William is a fan of rewilding and says seeing it in action is rewarding, and encouraging. “It’s fantastic for creating jobs, and there’s amazing science showing you can restore biodiversity, even at a garden scale. We’ve been doing agroforestry for 10 years on our farm to improve the quality of crops and soil. And it was announced recently we will be paid for agroforestry, which is marvellous.”

There’s more work to be done

As he’s already stated, William thinks measures to support regenerative farming and to understand exactly what it means, are coming down the line too slowly. However, when they do land, they are making a positive impact. We need to continue, he says, to give farmers alternatives that are sustainable for both the planet, and their bottom line. “It will mean, for many of us, producing food is an alternative. We can do it or not do it,” which might prove controversial. “We can say we’re going to rewild a whole piece of land because it’s good for carbon sequestration, or we can produce some food as well, and that’s what we chose to do here, leaving space for nature, while growing lots of food.

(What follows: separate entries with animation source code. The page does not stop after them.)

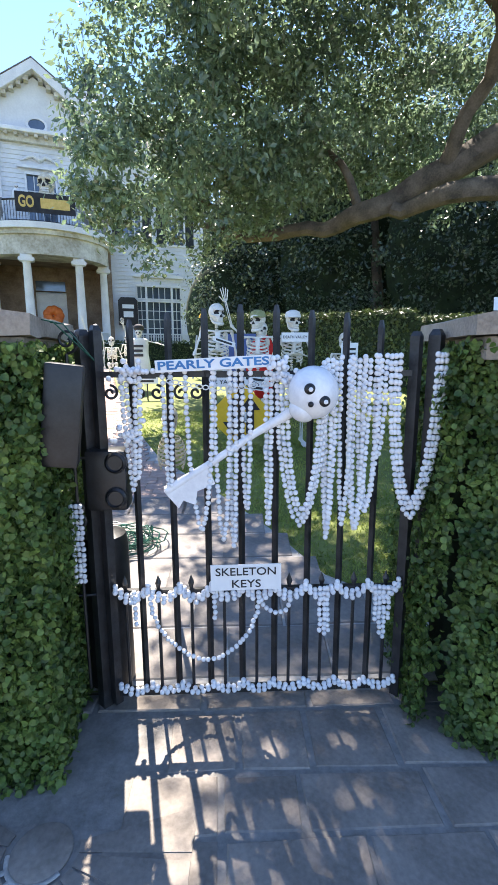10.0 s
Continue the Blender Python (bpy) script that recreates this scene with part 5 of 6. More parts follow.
banner = board("gate_banner", 0.46, 0.048, facing((2.737, 1.09, 1.588), (0.46, 0.0, 0.022)), "white banner with blue capitals across the gate's top rail", group="lettered signs")
lettering("PEARLY GATES", 0.045, blue_ink, banner, 0, 0, -0.0045, 0.44, 0.0012)
sk = board("keys_sign", 0.305, 0.118, facing((2.862, 1.09, 0.678), (1, 0, 0.01)), "white sign with black stencil capitals on the gate's mid rail", group="lettered signs")
lettering("SKELETON", 0.05, ink, sk, 0, 0.026, -0.0045, 0.26, 0.0004)
lettering("KEYS", 0.05, ink, sk, 0, -0.03, -0.0045, 0.125, 0.0004)

_s = bmesh.new()
bmesh.ops.create_uvsphere(_s, u_segments=8, v_segments=6, radius=1.0)
BV = [v.co.copy() for v in _s.verts]
for i, v in enumerate(_s.verts):
    v.index = i
BF = [[v.index for v in f.verts] for f in _s.faces]
_s.free()


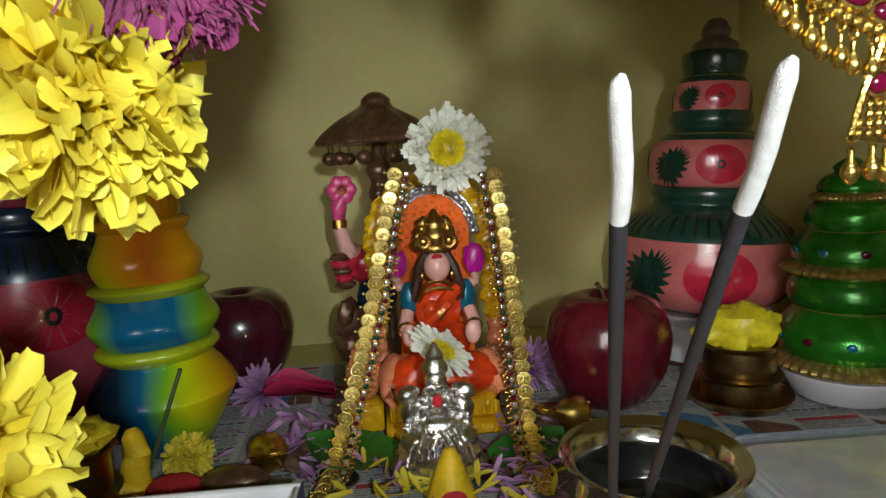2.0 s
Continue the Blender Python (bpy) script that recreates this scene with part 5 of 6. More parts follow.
g = Geo()
FIG2 = ["brown", "rose", "skin", "red_pot", "navy", "peach", "gold_dark"]
g.lathe(smooth([(0.034, 0.0), (0.035, 0.006), (0.028, 0.012), (0.030, 0.020), (0.024, 0.030)]), 28, 0, (0.020, 0, 0))
g.lathe(smooth([(0.050, 0.200), (0.051, 0.203), (0.044, 0.211), (0.030, 0.222), (0.014, 0.231), (0.012, 0.237), (0.006, 0.242), (0.001, 0.243)]), 72, 0, (0.027, 0, 0), wob=lambda a, z: 1 + 0.045 * math.cos(12 * a) * (1 if z < 0.225 else 0.3))
for i in range(12):
    a = 2 * math.pi * i / 12 + 0.2
    c = (0.030 + 0.045 * math.cos(a), 0.045 * math.sin(a))
    g.tube([(c[0], c[1], 0.201), (c[0], c[1], 0.194)], 0.0009, 6, 5)
    g.ball((c[0], c[1], 0.189), (0.0062, 0.0062, 0.0058), 0, 12, 8)
    g.ball((c[0] * 0.98, c[1] * 0.98, 0.204), (0.004, 0.004, 0.003), 0, 8, 6, rough=0.3, seed=i)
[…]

“We’re no longer under the straightjacket of the Common Agricultural Policy,” William adds. “Let’s have consistent strategy now, and encourage farmers to produce high quality food when they want to, and for as long as they can afford to.

“Farmers do amazing work and have to put up with awful things, like terrible weather. They have got used to farming in a certain way because they were told to farm that way. Now they’re being told once again to do it differently….but there is some amazing stuff going on.”

His advice? “Go and see farmers who are doing the right thing.”